▶ **Required task**
Only the lines from the one containing "q = m.to_quaternion()" down to the one containing "curve.update()", inclusive, are to be quoted exactly.
▼
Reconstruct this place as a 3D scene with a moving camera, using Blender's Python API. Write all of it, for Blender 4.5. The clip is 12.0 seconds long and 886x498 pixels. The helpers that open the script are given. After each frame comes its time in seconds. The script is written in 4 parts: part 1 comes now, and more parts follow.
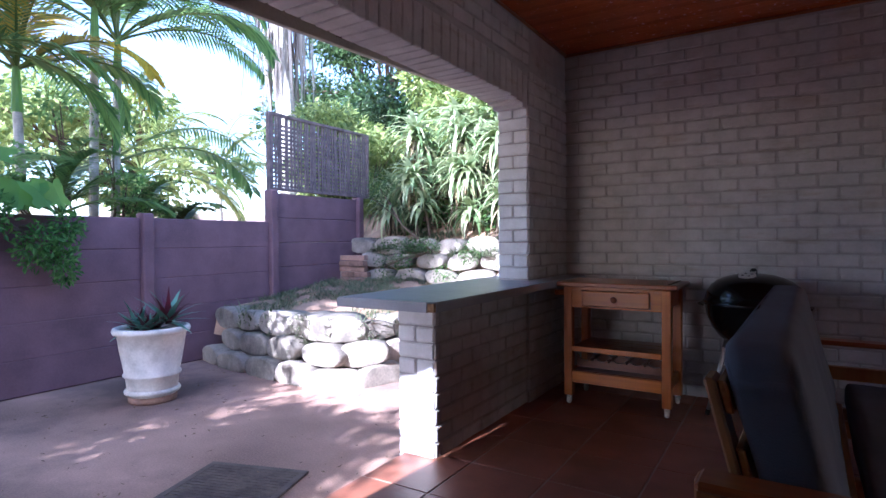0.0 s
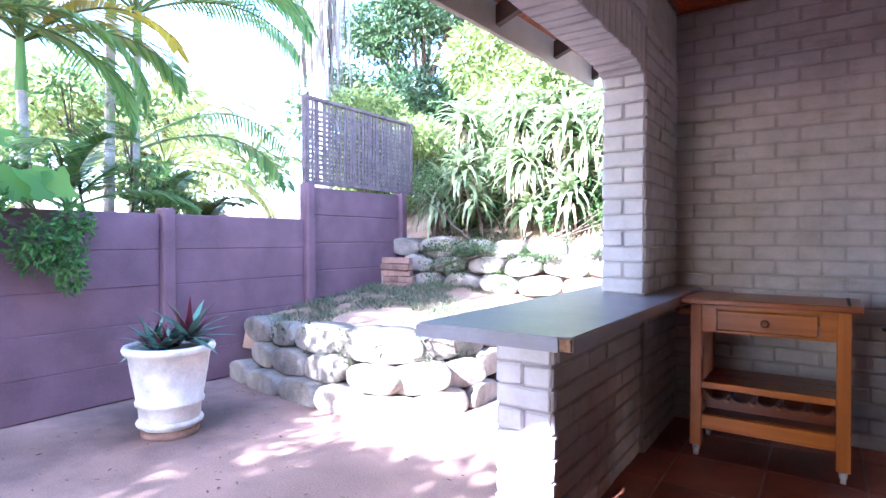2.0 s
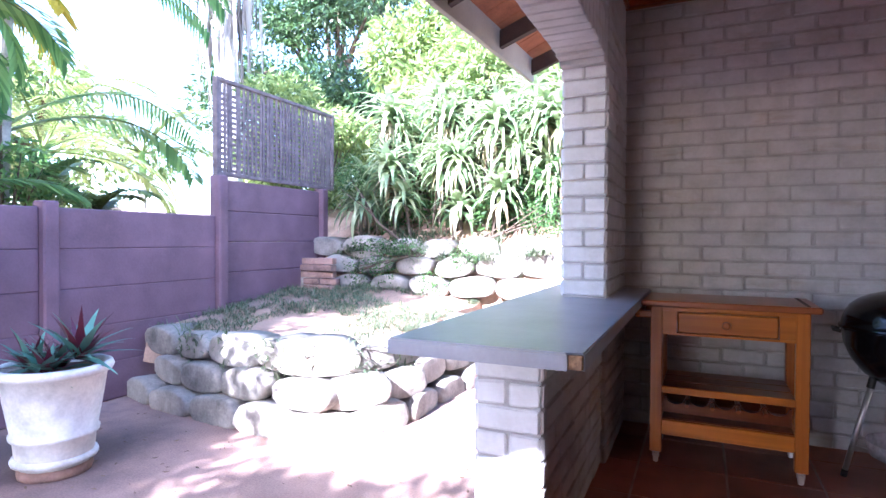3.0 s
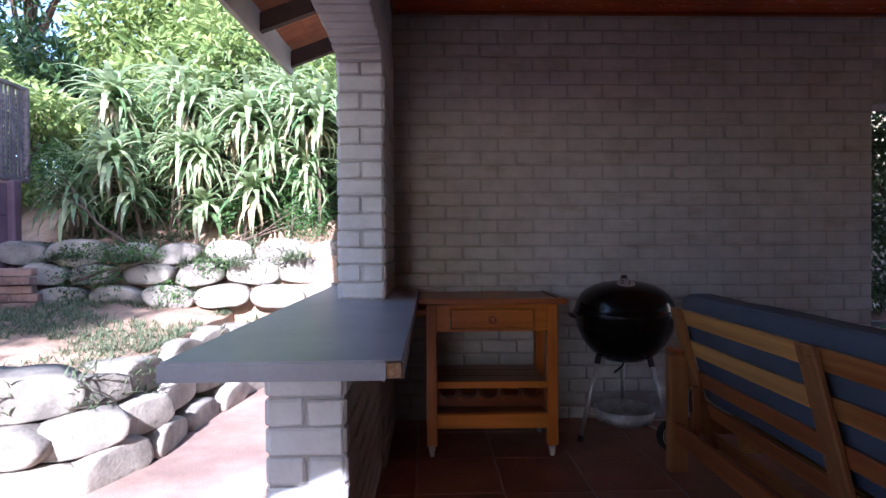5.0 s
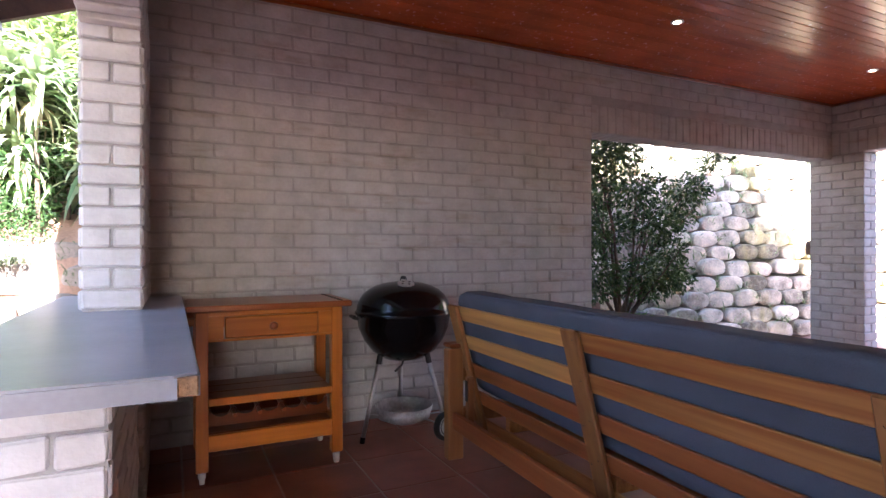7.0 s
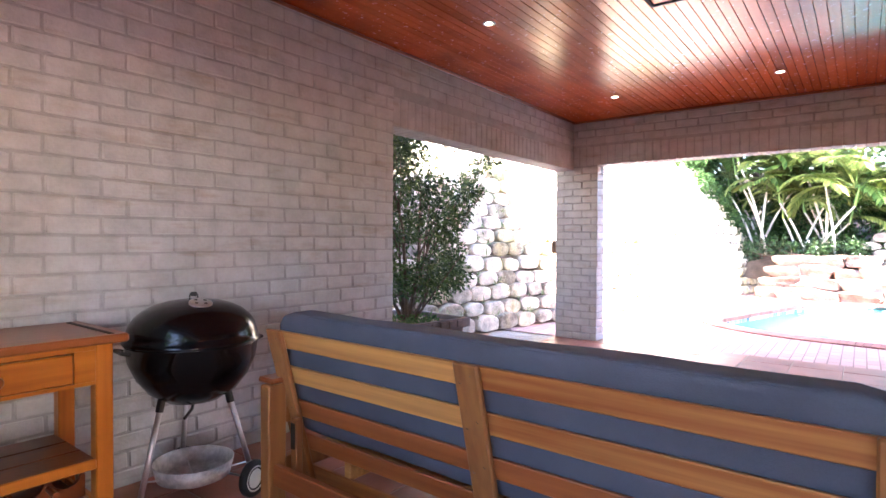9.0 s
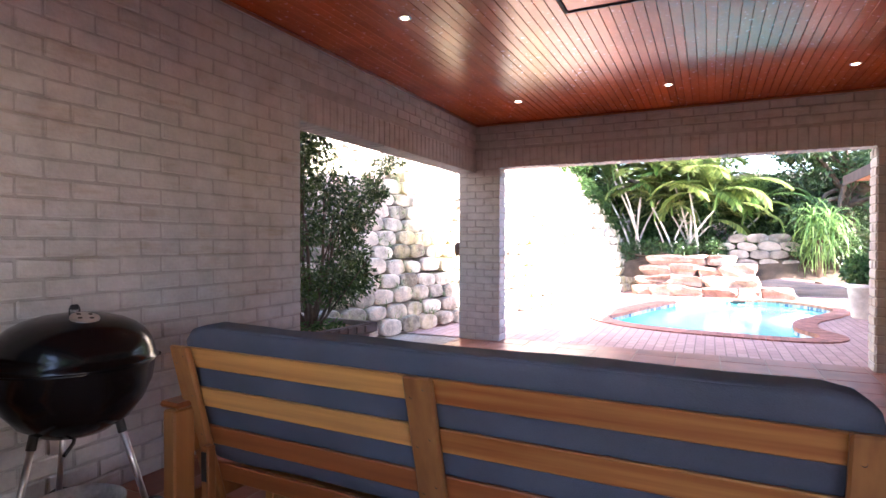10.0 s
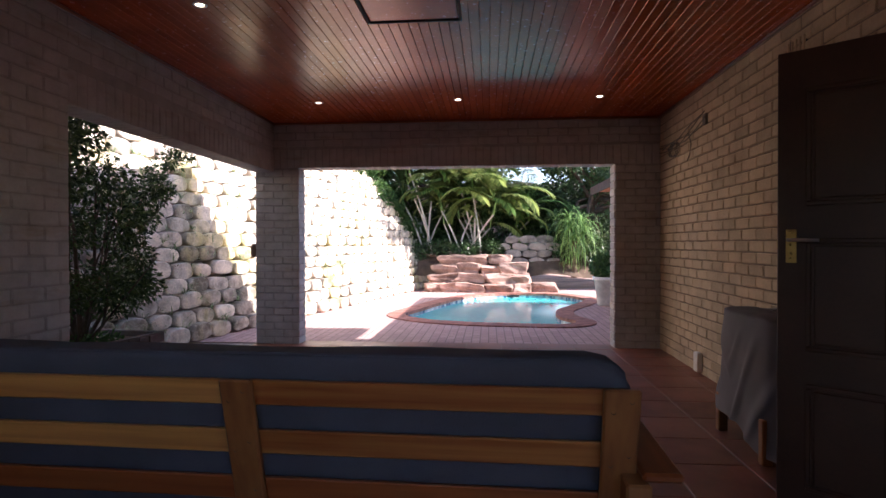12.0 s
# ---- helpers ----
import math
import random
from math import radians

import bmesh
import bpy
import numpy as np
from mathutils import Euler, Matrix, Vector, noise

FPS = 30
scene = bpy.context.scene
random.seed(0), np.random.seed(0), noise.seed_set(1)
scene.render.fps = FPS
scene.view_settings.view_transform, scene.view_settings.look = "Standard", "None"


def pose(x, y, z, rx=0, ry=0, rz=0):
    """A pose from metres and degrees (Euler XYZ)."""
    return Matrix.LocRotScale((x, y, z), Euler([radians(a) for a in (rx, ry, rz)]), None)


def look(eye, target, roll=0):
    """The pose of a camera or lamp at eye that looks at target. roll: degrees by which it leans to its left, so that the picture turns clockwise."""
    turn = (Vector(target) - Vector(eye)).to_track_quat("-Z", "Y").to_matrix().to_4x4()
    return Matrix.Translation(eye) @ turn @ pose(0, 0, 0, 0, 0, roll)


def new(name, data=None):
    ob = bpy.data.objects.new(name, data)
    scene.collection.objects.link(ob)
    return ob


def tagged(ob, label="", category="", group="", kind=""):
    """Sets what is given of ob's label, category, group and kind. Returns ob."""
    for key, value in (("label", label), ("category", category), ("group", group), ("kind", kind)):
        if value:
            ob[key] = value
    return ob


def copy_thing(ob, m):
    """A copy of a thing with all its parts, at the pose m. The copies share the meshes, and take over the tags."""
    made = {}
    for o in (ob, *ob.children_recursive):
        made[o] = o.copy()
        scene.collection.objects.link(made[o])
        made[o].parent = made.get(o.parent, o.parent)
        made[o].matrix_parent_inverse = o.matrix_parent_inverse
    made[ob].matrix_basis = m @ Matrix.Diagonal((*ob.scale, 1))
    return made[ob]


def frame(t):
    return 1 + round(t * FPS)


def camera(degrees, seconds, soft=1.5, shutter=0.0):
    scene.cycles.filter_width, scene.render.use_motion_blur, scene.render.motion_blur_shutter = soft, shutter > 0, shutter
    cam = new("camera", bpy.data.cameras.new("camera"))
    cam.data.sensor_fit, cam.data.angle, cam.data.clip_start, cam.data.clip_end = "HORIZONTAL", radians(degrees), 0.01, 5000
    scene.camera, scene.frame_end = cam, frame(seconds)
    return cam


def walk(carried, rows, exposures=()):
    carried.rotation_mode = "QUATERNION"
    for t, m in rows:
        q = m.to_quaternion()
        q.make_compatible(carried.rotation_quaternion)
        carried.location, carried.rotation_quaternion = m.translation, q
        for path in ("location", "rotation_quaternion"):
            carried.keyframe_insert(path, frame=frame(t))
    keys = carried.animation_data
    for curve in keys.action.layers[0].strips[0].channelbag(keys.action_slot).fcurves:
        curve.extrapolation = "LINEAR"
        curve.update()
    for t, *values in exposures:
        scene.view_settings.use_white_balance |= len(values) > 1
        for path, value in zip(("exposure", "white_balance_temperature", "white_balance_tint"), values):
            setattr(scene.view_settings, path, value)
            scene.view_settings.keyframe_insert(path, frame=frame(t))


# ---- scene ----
cam = camera(77.0, 12.0)
PATH = [
    (0, (0.665, 0.339, 1.174), (-0.392, 2.037, 1.141), -0.4),
    (0.5, (0.507, 0.47, 1.169), (-0.652, 2.1, 1.137), -0.3),
    (1, (0.31, 0.595, 1.175), (-0.86, 2.217, 1.144), -0.1),
    (1.5, (0.093, 0.735, 1.173), (-1.069, 2.362, 1.143), -0.1),
    (2, (-0.1, 0.866, 1.188), (-1.228, 2.517, 1.155), 0.0),
    (2.5, (-0.292, 0.959, 1.182), (-1.323, 2.672, 1.149), 0.2),
    (3, (-0.469, 1.012, 1.188), (-1.306, 2.828, 1.153), 0.2),
    (3.5, (-0.566, 1.081, 1.179), (-1.181, 2.984, 1.146), 0.3),
    (5.5, (-0.709, 1.141, 1.161), (-0.428, 3.121, 1.141), -0.4),
    (6, (-0.733, 1.121, 1.141), (-0.23, 3.056, 1.129), -0.3),
    (6.5, (-0.763, 1.14, 1.127), (-0.077, 3.019, 1.128), -0.2),
    (8.5, (-0.912, 1.787, 1.223), (0.541, 3.161, 1.189), 0.2),
    (9, (-0.899, 1.923, 1.226), (0.698, 3.126, 1.193), 0.3),
    (9.5, (-0.877, 2.077, 1.229), (0.84, 3.103, 1.2), 0.1),
    (10, (-0.876, 2.155, 1.225), (0.928, 3.019, 1.201), 0.1),
    (10.5, (-0.914, 2.19, 1.213), (0.97, 2.863, 1.192), 0.2),
    (11, (-0.932, 2.215, 1.227), (1.008, 2.702, 1.205), 0.1),
    (11.5, (-0.967, 2.212, 1.227), (1.007, 2.534, 1.205), -0.0),
    (12, (-0.986, 2.196, 1.221), (1.007, 2.36, 1.202), -0.1),
]
EXPOSURE = [(0, 2.35, 5150, 24), (0.5, 2.8, 5150, 24), (1.0, 3.12, 5150, 24), (1.5, 3.32, 5150, 24), (2.5, 3.58, 5150, 24), (3.5, 2.95, 5150, 24), (4.4, 2.5, 5250, 23), (5.5, 1.95, 5350, 22), (6.0, 2.4, 5500, 22), (6.5, 3.0, 5700, 23), (8.5, 4.35, 6050, 24), (9.0, 4.35, 6050, 24), (9.5, 4.15, 6150, 25), (10.0, 3.7, 6200, 25), (10.5, 3.2, 6200, 25), (11.0, 2.52, 6200, 25), (12, 1.82, 6200, 25)]
walk(cam, [(t, look(eye, target, roll)) for t, eye, target, roll in PATH], EXPOSURE)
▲
▶ **Solution to this task**
        q = m.to_quaternion()
        q.make_compatible(carried.rotation_quaternion)
        carried.location, carried.rotation_quaternion = m.translation, q
        for path in ("location", "rotation_quaternion"):
            carried.keyframe_insert(path, frame=frame(t))
    keys = carried.animation_data
    for curve in keys.action.layers[0].strips[0].channelbag(keys.action_slot).fcurves:
        curve.extrapolation = "LINEAR"
        curve.update()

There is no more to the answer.